There are other distinctions between the city system and the county system for the collection of taxes. The fiscal year of the first is from March to March; of the other, from October to October. The taxes of the one are payable, and the warrant issued to the chamberlain therefor, by the 15th of October ; those of the other by the 15th of December. It is quite possible that the city taxes, or a portion thereof, may be collected before the actual meeting of the board which makes the commutation in question. Again: the commutation, when authorized to be made, is to be paid to the treasurer of the county, and no provision is made for the payment over to the city authorities of any portion,of the commutation money, or of its equitable distribution between the city and the county taxes. Were they upon the same roll, there might be some reason for saying that a general commutation upon the property taxed ought to be ratably divided between the city and the county taxes for that property, according to their respective amounts.

It is objected to this view of the case that, after all, these several acts are part of one general system of taxation, and that the right of commutation should be regarded as applicable to all taxes, inasmuch as they have one general object in view—the support of the government; and that the reason for commutation applies in principle to each class of taxes alike, and that the terms of the act allowing commutation, are unrestricted, and comprehensive enough to embrace every species of tax. These considerations are not without force ; but the difficulty, if not impossibility, of making the commutation in question applicable to the city taxes, and the improbability that where there are two distinct bodies vested with the power of taxation upon the same property, but for different purposes, that the one should be regarded as clothed with the power of remitting or diminishing the taxes imposed by the other, and the confusion which would thence arise, together with the other considerations before adverted to, have led my mind t,o the conclusion that the legislature intended to discriminate between the two cases, or else that the provision for commutation was inadvertently omitted from the system devised for the -collection of city taxes.

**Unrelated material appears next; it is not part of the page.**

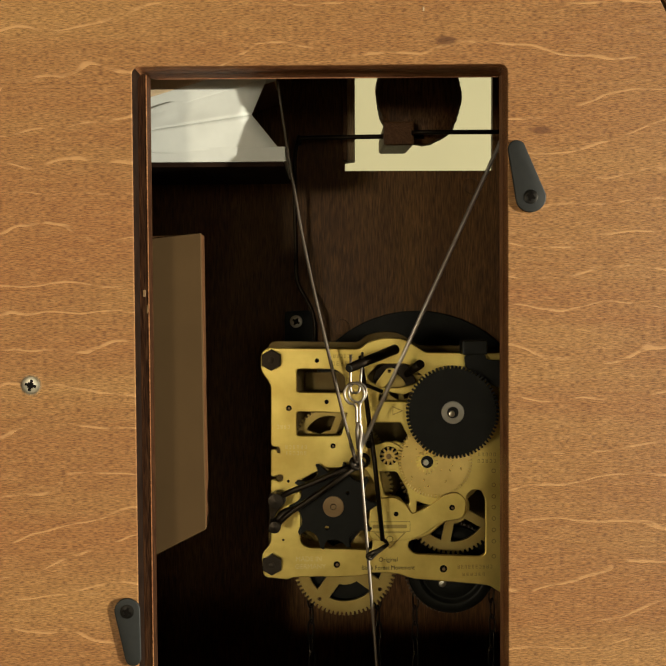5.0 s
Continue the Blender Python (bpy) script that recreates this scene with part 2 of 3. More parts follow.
def lathe(profile, n=24, axis="y"):
    """A turned body: (radius, place along the axis) pairs."""
    bm = bmesh.new()
    rows = []
    for r, h in profile:
        rows.append([bm.verts.new((r * math.cos(math.tau * k / n), h, r * math.sin(math.tau * k / n))) for k in range(n)])
    for a, b in zip(rows, rows[1:]):
        for k in range(n):
            bm.faces.new((a[k], a[(k + 1) % n], b[(k + 1) % n], b[k]))
    bm.faces.new(rows[0])
    bm.faces.new(rows[-1][::-1])
    bmesh.ops.recalc_face_normals(bm, faces=bm.faces)
    return bm


def moved(bm, m):
    bmesh.ops.transform(bm, matrix=m, verts=bm.verts)
    return bm


def add(bm, other):
    me = bpy.data.meshes.new("tmp")
    other.to_mesh(me)
    other.free()
    bm.from_mesh(me)
    bpy.data.meshes.remove(me)
    return bm


# ---- the room ----
def room():
    x0, x1, y0, y1, z0, z1 = -1500, 4200, -1900, 1000, -190, 1600
    w = 60
    # Only wall_north shows; the added dark west wall and light floor shape reflections.
    for name, b, mat in (("wall_north", (x0, x1, y1, y1 + w, z0, z1), CREAM), ("wall_south", (x0, x1, y0 - w, y0, z0, z1), CREAM),
                         ("wall_west", (x0 - w, x0, y0, y1, z0, z1), DIM_WALL), ("wall_east", (x1, x1 + w, y0, y1, z0, z1), CREAM),
                         ("ceiling", (x0, x1, y0, y1, z1, z1 + w), CREAM), ("floor", (x0, x1, y0, y1, z0 - w, z0), FLOOR)):
        me = bpy.data.meshes.new(name)
        bm = box(*b)
        bm.to_mesh(me)
        bm.free()
        me.transform(Matrix.Diagonal((MM, MM, MM, 1)))
        me.materials.append(mat)
        tagged(new(name, me), {CREAM: "plain cream painted ", DIM_WALL: "unseen added dark brown ", FLOOR: "unseen added light tan "}[mat] + name.split("_")[0], name.split("_")[0], kind="structure")


# ---- the case ----
OPEN_L, OPEN_R, OPEN_T, OPEN_B = -59.2, 52.3, 72.6, -122.0


def screw(parent, name, x, y, z, r, turn, label, material=None, slot=None):
    s = part(name, moved(lathe([(r * 0.62, 0.6), (r, 0.1), (r * 0.97, -0.12), (r * 0.8, -0.3), (0.01, -0.36)], 28), Matrix.Translation((x, y, z))), material or ZINC, parent, label)
    smooth(s.data, 40)
    # The slot is a raised black cross: its shade is painted, not sunk.
    cross = box(-r * 0.62, r * 0.62, -0.42, 0.0, -r * 0.16, r * 0.16, 0.05)
    add(cross, box(-r * 0.16, r * 0.16, -0.43, 0.0, -r * 0.62, r * 0.62, 0.05))
    add(cross, box(-r * 0.3, r * 0.3, -0.425, 0.0, -r * 0.3, r * 0.3, 0.05))
    part("cross_shade", moved(cross, Matrix.Translation((x, y, z)) @ pose(0, 0, 0, 0, turn, 0)), DARK, s)
    return s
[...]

In either view, the plaintiff must fail.

An argument in favor of the plaintiff is also supposed to be derived from the allegation that the corrected assessment rolls, as finally perfected by the board of supervisors, form also the basis of taxation for the city taxes. But I think the allegation is not founded upon fact, or a proper apprehension of the provisions of the law. I do not understand that the corrected assessment rolls are those upon which the city taxes are extended, but that they are the copies of the original assessment rolls delivered by the assessors to the chamberlain. Hence the argument fails.

If these views are correct, they dispose of this case. The judge at the circuit was right in rejecting the evidence offered, inasmuch as it constituted no defence to the action, and also in determining that the defendants were entitled to judgment.

The judgment of the circuit court must be affirmed.